** MATERIAL PROVIDED **
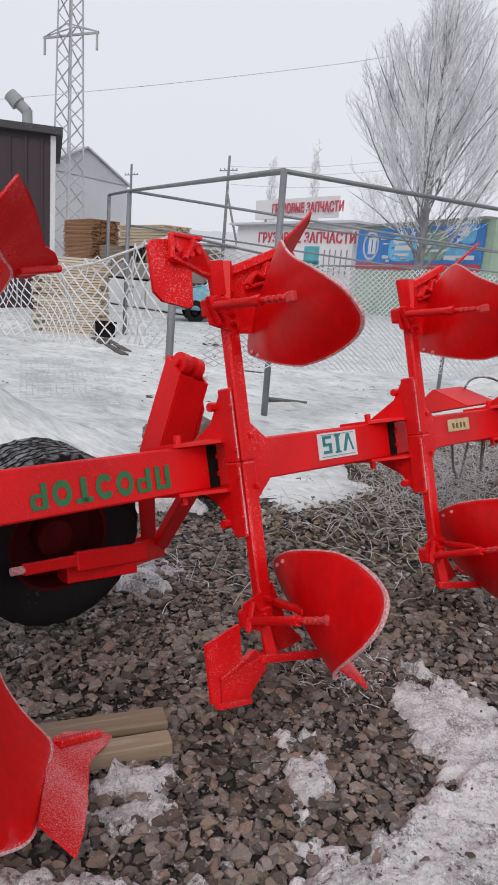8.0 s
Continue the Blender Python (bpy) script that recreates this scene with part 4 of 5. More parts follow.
def post(x, y, z0, z1, r=0.03, lean=(0, 0), label="grey steel fence post", group="fence posts"):
    v, f = tube_data([(x, y, z0), (x + lean[0] * 0.5, y + lean[1] * 0.5, (z0 + z1) / 2), (x + lean[0], y + lean[1], z1)], r, 10)
    return tagged(raw("fence_post", v, f, M_STEEL, None, True), label, "fence post", group)


def rail(pts, r, label="grey pipe rail of the tall fence frame", group="fence rails", name="fence_rail", material=None):
    v, f = tube_data(pts, r, 8)
    return tagged(raw(name, v, f, material or M_STEEL, None, True), label, "rail", group)


def chain_link(a, b, za, zb, sag=0.06, cell=0.09, wire=0.0034, seed=1, crumple=0.0, along=1.0, name="chain_link_mesh", label="frosted chain-link mesh hanging between posts"):
    """A length of diamond mesh from a to b; za and zb are (bottom, top) heights at both ends."""
    a, b = Vector((*a, 0)), Vector((*b, 0))
    ln = (b - a).length
    side = (b - a).normalized().cross(Vector((0, 0, 1)))
    hmax = max(za[1] - za[0], zb[1] - zb[0])
    nu, nv = max(2, int(ln / cell / along)), max(2, int(hmax / cell))

    def place(i, j):
        u, v = i / nu, j / nv
        lo, hi = za[0] + (zb[0] - za[0]) * u, za[1] + (zb[1] - za[1]) * u
        top = hi - sag * 4 * u * (1 - u)
        z = lo + (top - lo) * v
        w = noise.noise(Vector((u * ln * 1.3, z * 1.6, seed * 3.1)))
        w2 = noise.noise(Vector((u * ln * 4.0, z * 4.0, seed * 7.7)))
        return a.lerp(b, u) + side * (w * (0.05 + crumple) + w2 * crumple * 0.5) + Vector((0, 0, z + w2 * (0.012 + crumple * 0.5)))

    verts, faces = [], []

    def seg(p, q):
        d = (q - p).normalized()
        s = d.cross(side).normalized() * wire
        t = side * wire
        k = len(verts)
        for e in (p, q):
            verts.extend((tuple(e + s), tuple(e - s * 0.5 + t * 0.87), tuple(e - s * 0.5 - t * 0.87)))
        faces.extend(((k, k + 1, k + 4, k + 3), (k + 1, k + 2, k + 5, k + 4), (k + 2, k, k + 3, k + 5)))

    for j in range(nv):
        for i in range(nu):
            if (i + j) % 2 == 0:
                seg(place(i, j), place(i + 1, j + 1))
            else:
                seg(place(i + 1, j), place(i, j + 1))
    ob = raw(name, verts, faces, M_WIRE)
    return tagged(ob, label, "chain-link fence", "fence mesh", kind="stuff")


M_POLE_BENT = mat("dark_galvanised_steel", (0.14, 0.145, 0.15), 0.7, vary=0.25, frost=-0.12, frost_up=0.1)
NEAR = (-2.22, 4.76)
post(*NEAR, -0.1, 1.72, 0.028, (0.02, 0.0), "grey steel post at the torn end of the mesh")
post(-1.45, 10.7, -0.1, 1.87, 0.027)
post(-0.2, 14.5, -0.1, 1.87, 0.027)
post(2.73, 20.7, -0.1, 1.9, 0.045)
post(4.42, 20.8, -0.1, 1.9, 0.045)
post(-6.6, 6.65, -0.1, 1.40, 0.03)
chain_link((-2.17, 5.15), (-1.45, 10.7), (0.80, 1.66), (0.35, 1.84), 0.10, 0.038, 0.0056, 1, along=1.9)
chain_link((-1.45, 10.7), (-0.2, 14.5), (0.3, 1.84), (0.2, 1.86), 0.06, 0.046, 0.0078, 2, along=1.9)
chain_link((-0.2, 14.5), (2.73, 20.7), (0.15, 1.86), (0.1, 1.86), 0.05, 0.055, 0.010, 3, along=1.7)
chain_link((2.73, 20.7), (4.42, 20.8), (0.05, 1.86), (0.05, 1.86), 0.03, 0.06, 0.016, 4)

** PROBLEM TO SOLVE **
Only lines belong in the copy: transcribe those from the start of the data through the line that contains "return tagged(raw(name, v, f, material", and skip the pictures.

** WRITTEN REPLY **
8.0 s
Continue the Blender Python (bpy) script that recreates this scene with part 4 of 5. More parts follow.
def post(x, y, z0, z1, r=0.03, lean=(0, 0), label="grey steel fence post", group="fence posts"):
    v, f = tube_data([(x, y, z0), (x + lean[0] * 0.5, y + lean[1] * 0.5, (z0 + z1) / 2), (x + lean[0], y + lean[1], z1)], r, 10)
    return tagged(raw("fence_post", v, f, M_STEEL, None, True), label, "fence post", group)


def rail(pts, r, label="grey pipe rail of the tall fence frame", group="fence rails", name="fence_rail", material=None):
    v, f = tube_data(pts, r, 8)
    return tagged(raw(name, v, f, material or M_STEEL, None, True), label, "rail", group)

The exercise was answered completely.